Pamela & Honey on the beach
In her paid work as a housing counselor for a nonprofit organization, Pamela sees that helping animals and helping people go together. Many first home buyers approach her for help because they are struggling to find apartments that allow animals. Others have trouble getting homeowner's insurance that doesn't discriminate against their dog's breed. And shelters in the areas hardest hit by foreclosures are struggling with an influx of pets from families who have lost their homes. Issues at the center of people's lives have tremendous impact on the animals who live with them.
This realization that compassion toward animals can't exist without compassion for people influences the content of Pamela's blog, Something Wagging This Way Comes. Yes, it's full of silly jokes and stories. But more serious posts describe ways for people to travel with reactive dogs, provide arguments for why puppy mills are bad capitalism, and even posit that someone seeking a dominance-based trainer might be looking for a way to understand their dog, even if the approach they take is misguided.

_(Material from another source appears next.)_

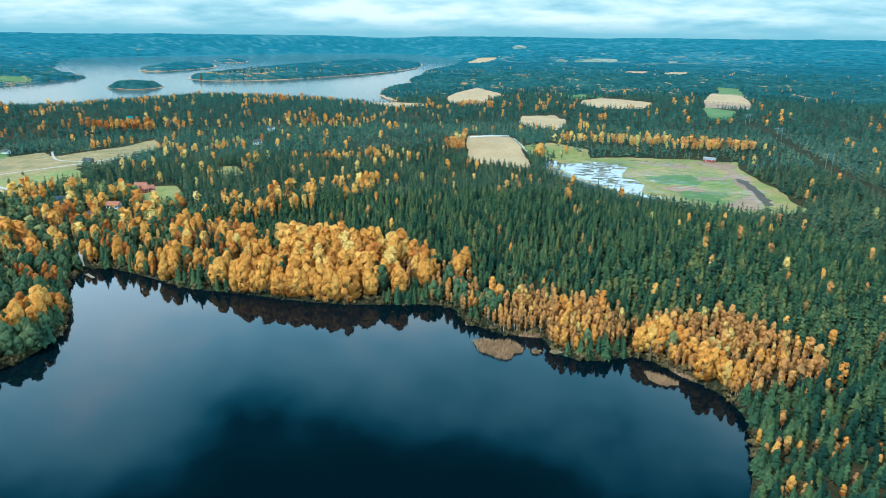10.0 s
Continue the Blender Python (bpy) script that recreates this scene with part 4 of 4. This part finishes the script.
dock(-176.5, -172, 12, 7, 2.0, "pale timber bathing dock on the shore")
dock(-158, -206, 70, 5, 1.6, "weathered little dock below the rocks")
dock(-194, -150.5, 35, 8, 1.4, "narrow dark dock beside the cabin")
dock(-226, 2, -20, 9, 1.6, "low timber pier at the head of the inlet")


def boat(x, y, turn, length, label, afloat=True):
    thing = tagged(new("rowing_boat"), label, "boat", "boats moored on the shore")
    bm = bmesh.new()
    rows = []
    for k in range(7):
        u = k / 6
        w = 0.75 * math.sin(math.pi * min(0.5, (1 - u) * 0.9 + 0.05)) * (1 if u > 0.02 else 0.85)
        rows.append([bm.verts.new((length * (u - 0.5), s * w * c, z)) for s, c, z in ((1, 1, 0.5), (1, 0.7, -0.05), (-1, 0.7, -0.05), (-1, 1, 0.5), (-1, 0.88, 0.5), (-1, 0.55, 0.08), (1, 0.55, 0.08), (1, 0.88, 0.5))])
    for a, b in zip(rows[:-1], rows[1:]):
        for i in range(8):
            bm.faces.new((a[i], b[i], b[(i + 1) % 8], a[(i + 1) % 8]))
    bm.faces.new(rows[0])
    bm.faces.new(rows[-1][::-1])
    bmesh.ops.recalc_face_normals(bm, faces=bm.faces)
    part("hull", bm, HULL, thing)
    for u in (-0.2, 0.15):
        part("thwart", slabs((length * u - 0.14, -0.55, 0.36, length * u + 0.14, 0.55, 0.41)), TIMBER, thing, "wooden seat plank")
    thing.matrix_basis = pose(x, y, 0.0 if afloat else level(x, y) + 0.1, 0, 0, turn)


boat(-104, -213.2, 20, 3.8, "white motor boat moored at the bank")
boat(-109, -210.8, 15, 3.4, "white rowing boat moored at the bank")
boat(-97.5, -217.3, 35, 3.4, "white rowing boat drawn against the bank")
boat(-175, -170, 60, 3.0, "small white boat tied to the dock")


# ---- rocks ----
def boulder(x, y, z, sx, sy, sz, seed, name="boulder", label="pale rounded granite boulder", group="", mat=ROCK):
    bm = bmesh.new()
    bmesh.ops.create_icosphere(bm, subdivisions=3 if sx > 2.5 else 2, radius=1)
    for v in bm.verts:
        p = v.co * 1.3 + Vector((seed * 7.1, seed * 3.3, 0))
        v.co *= 0.82 + 0.36 * noise.noise(p) + 0.15 * noise.noise(p * 2.7)
        v.co.z = max(v.co.z, -0.4)
        v.co.z = v.co.z * 0.8 if v.co.z < 0.45 else 0.36 + (v.co.z - 0.45) * 0.5
        v.co = Vector((v.co.x * sx, v.co.y * sy, v.co.z * sz))
    ob = part(name, bm, mat, None)
    ob.matrix_basis = pose(x, y, z, 0, 0, seed * 47)
    return tagged(ob, label, "rock", group)


for n, (bx, by, sx, sy, sz) in enumerate([(22, 14, 4.2, 2.4, 1.6), (-21, 25.5, 3.0, 1.6, 1.0), (15.5, 11.5, 1.2, 1.0, 0.7), (-176.5, -54, 3.0, 2.0, 1.3), (-136, -208.5, 4.5, 3.2, 1.8), (-133, -205.5, 2, 1.6, 1.0),
                                          (-49, -222.5, 4.5, 3.5, 1.3), (-56, -225, 3.0, 2.5, 1.1), (-52, -228, 3.5, 3.0, 1.5), (-160, -203, 5, 2.2, 1.2), (-150, -209, 4, 2.4, 1.2), (-116, -211.5, 2.2, 1.6, 0.9)]):
    boulder(bx, by, 0.15, sx, sy, sz, n + 1, "shore_rock", "smooth pale rock slab sloping into the water", "rocks on the shore")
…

Pamela is the contributing Pet Travel writer for A Traveler's Library where she reviews books about pet-related travel. When she's not traveling with her dog, Honey, Pamela and her husband foster puppies for the Tompkins County SPCA.

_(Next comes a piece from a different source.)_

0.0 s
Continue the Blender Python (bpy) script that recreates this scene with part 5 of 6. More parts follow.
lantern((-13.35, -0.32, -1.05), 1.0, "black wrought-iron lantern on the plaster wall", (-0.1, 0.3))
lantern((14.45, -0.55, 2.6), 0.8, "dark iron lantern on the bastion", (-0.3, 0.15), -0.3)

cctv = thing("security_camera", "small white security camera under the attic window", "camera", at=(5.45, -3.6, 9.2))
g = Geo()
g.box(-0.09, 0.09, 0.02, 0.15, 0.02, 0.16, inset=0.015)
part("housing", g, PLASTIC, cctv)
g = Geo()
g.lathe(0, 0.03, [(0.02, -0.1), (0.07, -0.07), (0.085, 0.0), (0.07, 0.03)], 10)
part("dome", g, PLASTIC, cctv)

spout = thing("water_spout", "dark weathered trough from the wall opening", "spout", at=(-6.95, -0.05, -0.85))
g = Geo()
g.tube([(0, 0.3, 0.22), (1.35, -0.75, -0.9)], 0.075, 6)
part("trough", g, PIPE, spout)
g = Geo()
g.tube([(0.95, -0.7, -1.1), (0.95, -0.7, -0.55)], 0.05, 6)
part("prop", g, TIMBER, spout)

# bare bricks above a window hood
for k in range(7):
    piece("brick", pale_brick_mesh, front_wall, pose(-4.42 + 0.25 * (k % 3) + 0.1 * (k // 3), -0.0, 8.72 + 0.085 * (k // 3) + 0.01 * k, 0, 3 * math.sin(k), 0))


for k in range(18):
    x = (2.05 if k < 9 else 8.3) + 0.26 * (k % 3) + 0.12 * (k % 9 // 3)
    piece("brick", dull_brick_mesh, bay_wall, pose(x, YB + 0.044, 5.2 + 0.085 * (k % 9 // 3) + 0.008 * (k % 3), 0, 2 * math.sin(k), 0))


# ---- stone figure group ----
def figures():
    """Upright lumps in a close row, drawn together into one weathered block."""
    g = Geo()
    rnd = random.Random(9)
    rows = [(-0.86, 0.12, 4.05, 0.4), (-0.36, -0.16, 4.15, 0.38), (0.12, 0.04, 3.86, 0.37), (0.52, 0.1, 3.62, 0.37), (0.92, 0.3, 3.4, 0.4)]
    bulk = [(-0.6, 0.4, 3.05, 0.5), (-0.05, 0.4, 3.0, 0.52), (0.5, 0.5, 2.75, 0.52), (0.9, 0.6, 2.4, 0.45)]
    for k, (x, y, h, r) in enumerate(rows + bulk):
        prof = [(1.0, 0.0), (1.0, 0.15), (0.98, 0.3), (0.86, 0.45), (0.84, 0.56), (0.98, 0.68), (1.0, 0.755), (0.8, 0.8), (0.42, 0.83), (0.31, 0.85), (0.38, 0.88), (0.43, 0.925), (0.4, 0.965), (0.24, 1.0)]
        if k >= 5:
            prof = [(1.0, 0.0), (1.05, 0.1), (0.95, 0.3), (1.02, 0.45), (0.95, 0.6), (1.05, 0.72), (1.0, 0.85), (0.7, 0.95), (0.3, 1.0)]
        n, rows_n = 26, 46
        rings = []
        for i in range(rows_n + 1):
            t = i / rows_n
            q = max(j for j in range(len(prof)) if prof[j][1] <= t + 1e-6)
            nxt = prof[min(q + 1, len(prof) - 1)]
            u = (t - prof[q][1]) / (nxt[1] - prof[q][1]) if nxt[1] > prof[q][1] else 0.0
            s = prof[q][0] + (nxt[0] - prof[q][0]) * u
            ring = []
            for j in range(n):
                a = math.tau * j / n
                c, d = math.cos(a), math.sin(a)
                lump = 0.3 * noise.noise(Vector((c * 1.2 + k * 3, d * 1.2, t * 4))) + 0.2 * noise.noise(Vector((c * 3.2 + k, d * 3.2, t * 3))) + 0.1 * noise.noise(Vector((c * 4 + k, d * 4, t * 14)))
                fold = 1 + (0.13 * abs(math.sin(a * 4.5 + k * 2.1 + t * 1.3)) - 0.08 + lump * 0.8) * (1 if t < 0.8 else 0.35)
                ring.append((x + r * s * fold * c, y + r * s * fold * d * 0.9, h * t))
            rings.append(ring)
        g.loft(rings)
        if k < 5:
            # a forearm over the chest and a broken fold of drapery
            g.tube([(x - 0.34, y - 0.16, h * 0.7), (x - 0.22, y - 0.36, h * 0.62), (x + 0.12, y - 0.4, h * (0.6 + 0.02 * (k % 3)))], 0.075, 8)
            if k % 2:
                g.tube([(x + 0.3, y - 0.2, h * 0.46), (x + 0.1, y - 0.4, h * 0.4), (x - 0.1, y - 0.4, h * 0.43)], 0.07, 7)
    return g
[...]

What is your idea of perfect happiness?
I'd love to live in a world where life is more important than commerce. In that world, puppy mills and factory farms wouldn't exist because making money wouldn't take precedence over the health and welfare of living creatures. People would live balanced lives that gave them time to treat each other and animals with kindness. We'd remember that relationships are more important than acquiring stuff.